Credit Swaps in U.S. Fall as Home-Starts Pace Fastest Since 2008

A benchmark gauge of U.S. company debt risk fell the most in more than two weeks after data showed housing starts rose to the fastest pace in almost four years as demand increased in the residential real estate market.

The Markit CDX North America Investment Grade Index, a credit-default swaps benchmark used to hedge against losses on corporate debt or to speculate on creditworthiness, dropped 2.9 basis points to a mid-price of 108.2 basis points at 5:05 p.m. in New York, according to prices compiled by Bloomberg. Contracts tied to American Express Co. declined to the lowest level since May, while those on Stanley Black & Decker Inc. jumped to the highest since November.

Improvement in the real estate industry offset retail sales data indicating contraction and may allay investor concerns that the economic recovery is slowing and crimping companies’ ability to repay debt.

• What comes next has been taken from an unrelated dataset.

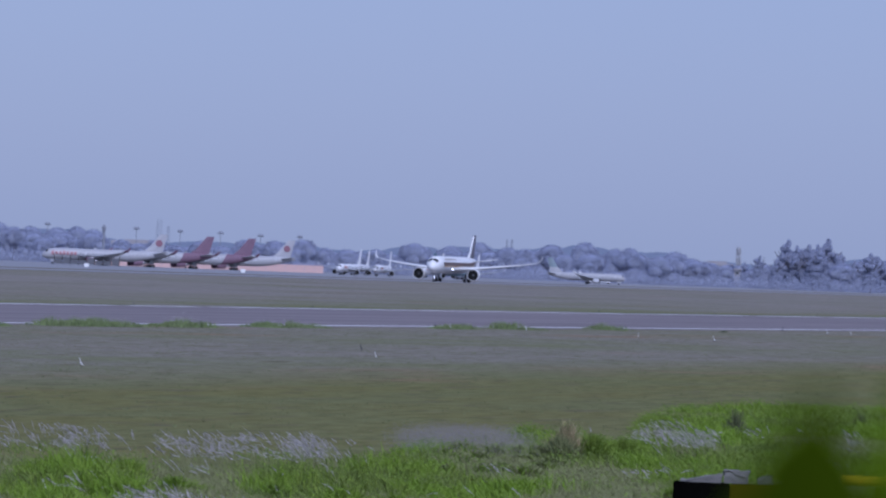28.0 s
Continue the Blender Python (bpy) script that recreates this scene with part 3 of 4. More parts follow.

Builders broke ground on new homes in June at the fastest rate since October 2008, according to data from the Commerce Department today in Washington.

‘You’d had housing at such a low bottom, and I think everybody had gotten such negative expectations built in that even any whisper of strength is viewed pretty well,’’ John Donaldson, director of fixed-income at Radnor, Pennsylvania-based Haverford Trust Co., said in a telephone interview.

Housing Jumps

Housing starts jumped 6.9 percent last month to an annual pace of 760,000, beating the median 745,000 rate called for by 79 economists in a Bloomberg News survey. Applications for building permits, which signal future construction, declined. Retail sales slumped for a third consecutive month in June, data from the Commerce Department showed earlier this week.

The trailing 12-month U.S. default rate on high-yield bonds held at 2.2 percent in June as the distressed-debt exchange of the gaming operator Chukchansi Economic Development Authority brought the year’s default tally to 19, according to a report today from Fitch Ratings.

The industry with the highest default rate in the first half of the year was paper and containers at 7.7 percent, the ratings agency said. Consumer products came in second at 5 percent. Defaults this year have affected $9.9 billion in bonds, according to the report.

High-yield, high-risk, or junk bonds are rated below Baa3 by Moody’s Investors Service and lower than BBB- by Standard & Poor’s and Fitch.

Increase Dividend

Stanley Black & Decker said it would purchase as much as $1.2 billion of stock and increase its dividend by 20 percent, even as net income for the period fell 21.5 percent from the year-over-year period. Profit in the second-quarter was $154.8 million, according to a statement today from the New Britain, Connecticut-based toolmaker.

The cost to guard against losses on the debt of Stanley Black & Decker rose 20.6 basis points to a mid-price of 98.1 basis points at 5:03 p.m. in New York, Bloomberg prices show. That’s the highest since the contracts closed at 101.4 basis points on Nov. 30.

AmEx, the biggest credit-card issuer by purchases, said net income from continuing operations rose 3.4 percent to $1.34 billion, beating estimates of analysts surveyed by Bloomberg News. Total revenue net of interest expense rose 4.6 percent to $7.97 billion, the New York-based company said today in a statement.

Credit-default swaps tied to AmEx declined 3.2 basis points to a mid-price of 87.4 basis points at 5:18 p.m., Bloomberg prices show. That’s the lowest since the contracts fell to 86.7 basis points on May 14.

The swaps gauge typically falls as investor confidence improves and rises as it deteriorates. Credit swaps pay the buyer face value if a borrower fails to meet its obligations, less the value of the defaulted debt. A basis point equals $1,000 annually on a contract protecting $10 million of debt.